The illustrated locking and release mechanism is for a conventional right-hand screw thread in the test joint. For a left-hand screw thread, a mirror image mechanism would have to be used and all references to clockwise and anti-clockwise in the foregoing description would have to be interchanged.

The foregoing description of Figure 5 relates to the arrangement of Figure 1 , in which the rotary element of the test joint acted on by the tool under test is a nut 4; and the stationary element is a bolt, of which the head 22 is held in the recess 20 of the hub 18. However, the locking and release mechanism of Figure 5 can also operate without modification with the alternative arrangement of test joint known from the prior art, in which the rotary element of the test joint acted on by the tool is a bolt; and the stationary element that is held in the recess 20 of the hub 18 is a nut through which the shaft of the rotary bolt is threaded. The operation of the locking and release mechanism is just as previously described and the relative movement of the fastener components is also as described, except that in this case the threaded shaft rotates and translates integrally with the rotary component, rather than remaining stationary. If the end of the bolt shaft needs to extend fully through the stationary nut, it can be given space to do so, for example by forming the recess 20 with an annular shoulder on which the nut can rest and a central well that can be penetrated by the end of the shaft. As before, it is possible in principle to form the stationary component of the fastener integrally with the hub 18 - in this case as a threaded bore instead of a nut that is mounted in a recess - but in practice this would mean that the entire hub 18 had to be replaced when the thread became worn.

A further aspect of the invention relates to a method of operating the test apparatus and in particular of adjusting it to compensate for differences between the expected and the measured torque rate of each test joint. As previously explained, the variable torque rate test joint aims to provide a torque that increases with the angle through which the nut 4 is turned according to a predefined torque rate. The increasing torque is developed by the application of an axial force from the spring beams 8 through the collar 7 to the nut 4. The axial force resists the turning of the nut 4 through friction between the collar 7 and nut 4. The frictional force may vary over time, for example as a result of the nut and collar surfaces becoming worn smooth through repeated use of the test joint, and this will cause changes in the torque rate. The torque rate may also vary with temperature, for example through differential thermal expansion of the various components, which affects the angle through which the fastener must be turned in order to tighten the joint fully.

The torque measurement device, such as a CHECKSTAR™ device, that is typically inserted between the tool under test and the nut 4 gives a reading of torque against which the tool can be calibrated.

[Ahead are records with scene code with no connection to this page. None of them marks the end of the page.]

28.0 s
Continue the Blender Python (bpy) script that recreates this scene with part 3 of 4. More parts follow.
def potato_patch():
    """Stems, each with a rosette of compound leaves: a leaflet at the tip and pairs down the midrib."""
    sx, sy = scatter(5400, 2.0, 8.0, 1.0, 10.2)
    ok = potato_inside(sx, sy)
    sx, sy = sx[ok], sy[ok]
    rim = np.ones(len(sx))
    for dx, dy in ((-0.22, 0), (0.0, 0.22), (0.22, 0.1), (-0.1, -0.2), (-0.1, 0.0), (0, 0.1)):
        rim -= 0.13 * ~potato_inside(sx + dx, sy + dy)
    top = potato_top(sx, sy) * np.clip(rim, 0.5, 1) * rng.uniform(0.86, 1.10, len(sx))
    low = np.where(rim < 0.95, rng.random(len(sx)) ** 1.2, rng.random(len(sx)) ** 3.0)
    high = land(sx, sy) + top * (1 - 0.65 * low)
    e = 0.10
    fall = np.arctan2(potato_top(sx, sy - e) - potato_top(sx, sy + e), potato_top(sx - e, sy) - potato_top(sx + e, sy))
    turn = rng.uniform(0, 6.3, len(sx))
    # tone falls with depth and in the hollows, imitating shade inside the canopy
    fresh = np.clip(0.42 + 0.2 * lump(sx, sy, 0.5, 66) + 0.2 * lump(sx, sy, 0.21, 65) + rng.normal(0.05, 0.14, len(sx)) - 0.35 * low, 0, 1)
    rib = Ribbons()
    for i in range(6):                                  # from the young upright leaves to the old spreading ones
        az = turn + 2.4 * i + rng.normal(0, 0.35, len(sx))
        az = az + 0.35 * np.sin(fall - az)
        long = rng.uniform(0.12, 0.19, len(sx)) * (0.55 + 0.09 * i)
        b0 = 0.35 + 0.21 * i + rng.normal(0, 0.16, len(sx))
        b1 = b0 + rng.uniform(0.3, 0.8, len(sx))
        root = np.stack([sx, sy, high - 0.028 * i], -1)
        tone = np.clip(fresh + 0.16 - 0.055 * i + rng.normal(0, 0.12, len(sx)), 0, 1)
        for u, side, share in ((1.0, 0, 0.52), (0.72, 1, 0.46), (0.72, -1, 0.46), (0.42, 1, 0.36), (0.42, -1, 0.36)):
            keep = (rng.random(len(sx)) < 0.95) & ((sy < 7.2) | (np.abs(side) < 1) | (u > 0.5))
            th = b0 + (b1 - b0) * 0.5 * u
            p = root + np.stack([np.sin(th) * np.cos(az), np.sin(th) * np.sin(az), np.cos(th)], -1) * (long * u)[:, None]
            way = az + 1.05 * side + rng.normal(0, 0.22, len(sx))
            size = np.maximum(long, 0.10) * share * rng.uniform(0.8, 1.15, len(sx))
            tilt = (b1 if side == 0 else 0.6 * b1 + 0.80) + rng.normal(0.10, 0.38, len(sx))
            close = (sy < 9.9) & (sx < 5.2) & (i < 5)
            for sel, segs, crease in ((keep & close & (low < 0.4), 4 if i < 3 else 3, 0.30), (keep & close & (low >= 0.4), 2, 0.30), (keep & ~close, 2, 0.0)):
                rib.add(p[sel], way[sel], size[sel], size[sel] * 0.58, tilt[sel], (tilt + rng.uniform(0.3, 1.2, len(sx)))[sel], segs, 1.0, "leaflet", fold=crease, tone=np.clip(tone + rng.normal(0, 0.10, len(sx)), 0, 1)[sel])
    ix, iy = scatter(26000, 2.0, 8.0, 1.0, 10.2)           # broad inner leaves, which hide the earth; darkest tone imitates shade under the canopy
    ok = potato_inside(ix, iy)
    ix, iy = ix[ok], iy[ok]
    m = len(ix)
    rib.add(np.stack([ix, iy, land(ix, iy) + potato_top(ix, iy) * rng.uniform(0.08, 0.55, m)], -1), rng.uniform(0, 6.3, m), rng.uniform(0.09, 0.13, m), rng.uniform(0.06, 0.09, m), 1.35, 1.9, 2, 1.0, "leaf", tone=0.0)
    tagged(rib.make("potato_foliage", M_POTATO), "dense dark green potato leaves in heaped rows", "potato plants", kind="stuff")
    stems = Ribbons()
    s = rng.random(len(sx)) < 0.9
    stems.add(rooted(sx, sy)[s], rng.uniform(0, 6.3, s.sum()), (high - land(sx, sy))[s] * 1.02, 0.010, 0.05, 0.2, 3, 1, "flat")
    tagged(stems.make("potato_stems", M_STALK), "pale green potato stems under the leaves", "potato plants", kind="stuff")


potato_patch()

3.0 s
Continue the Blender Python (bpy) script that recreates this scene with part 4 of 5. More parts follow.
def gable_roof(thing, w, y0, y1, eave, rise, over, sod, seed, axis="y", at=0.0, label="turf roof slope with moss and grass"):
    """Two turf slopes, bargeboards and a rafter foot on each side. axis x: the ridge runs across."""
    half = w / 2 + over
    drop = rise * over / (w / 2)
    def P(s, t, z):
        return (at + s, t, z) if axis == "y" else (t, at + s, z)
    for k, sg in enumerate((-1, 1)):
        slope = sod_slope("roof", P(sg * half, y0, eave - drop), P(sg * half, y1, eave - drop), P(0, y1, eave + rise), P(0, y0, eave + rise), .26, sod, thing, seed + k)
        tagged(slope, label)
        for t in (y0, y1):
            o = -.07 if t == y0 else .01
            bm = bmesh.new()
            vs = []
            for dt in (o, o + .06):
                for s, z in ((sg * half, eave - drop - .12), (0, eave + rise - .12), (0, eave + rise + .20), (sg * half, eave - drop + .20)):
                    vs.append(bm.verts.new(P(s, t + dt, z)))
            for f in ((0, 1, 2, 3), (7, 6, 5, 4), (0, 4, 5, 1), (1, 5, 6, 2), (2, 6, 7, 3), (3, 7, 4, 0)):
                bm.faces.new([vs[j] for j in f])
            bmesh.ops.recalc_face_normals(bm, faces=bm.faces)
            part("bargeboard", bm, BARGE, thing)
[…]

However, some such devices are also capable of measuring the angle through which the tool is turned. The two measurements can be combined to generate a reading of the actual torque rate of the test joint. In fact, the device generates a stream of measurements as a single test progresses but the pairs of torque and angle measurements during the test can be combined using well known statistical techniques to generate a suitably representative reading for the overall performance of the test joint.

If the measured torque rate differs from the desired torque rate for the test, the position of the pivot 10 may be adjusted to harden or soften the joint as appropriate for the next test intended to be under the same conditions. The necessary adjustment may be stored in memory for future uses of the apparatus at the same level of desired torque rate. It may also be used to build a model of the test joint under various conditions of age, temperature and desired torque rate, from which adjustments under other conditions may be predicted.

The method of adjusting the test apparatus just described relies on the torque measurement device also measuring the angle through which the tool is turned. In one previously described aspect of the present invention, a torque sensor 14 built into the shaft of the test joint is used instead of a separate torque measurement device between the test joint and the tool. If the adjustment method is to be used with that arrangement, alternative means for measuring the angle turned by the tool must be provided. For example, an angle encoder ring could be attached to the rotary component of the test joint. Although the angle encoder ring would have to move with the rotary component, its moment of inertia would still be less than that of a torque measurement device.

Figure 7 shows how some of the aforementioned aspects of the invention may be combined in a practical joint rate simulator apparatus. The apparatus comprises two test joints. In this example (unlike Fig. 1) each test joint is of the kind in which the tool acts on a rotary bolt to screw it into a stationary nut. The front test joint 40 is for testing tools up to a torque of 250Nm and has a single, broad spring beam 41. The rear test joint 42 is for testing tools up to a torque of 2500Nm and has a pair of spring beams 43. Each spring beam 41,43 is clamped by a reaction member 46 at one end, is cantilevered over a pivot member 48 and engages with a collar 50 at its free end. The engagement between the beam 41,43 and the collar 50 is via rounded dowel pins (not visible in the drawing) that can transmit force from the beam to the collar only in the vertical direction. In this example, each collar 50 takes the form of a block that surrounds an unthreaded bore 52 through which the bolt shaft (not shown) of the test joint may be freely passed. The collars 50 are constrained to move in a generally vertical direction by guide posts 54. Each test joint 40,42 has an associated locking and release mechanism 56, as shown in more detail in Figs. 5 and 6. In the hub of each locking and release mechanism is mounted the nut 58 of the test joint. In Fig. 7, the locking and release mechanisms are shown displaced from their working positions along generally horizontal rails 60, whereby the nuts 58 can be easily replaced. In order to operate the test joints 40,42, the locking and release mechanisms 56 would be slid along the rails 60 until the nuts 58 were aligned below the bores 52. The bolts of the test joints could then be passed through the bores 52 and threaded into the nuts 58 ready for testing to begin.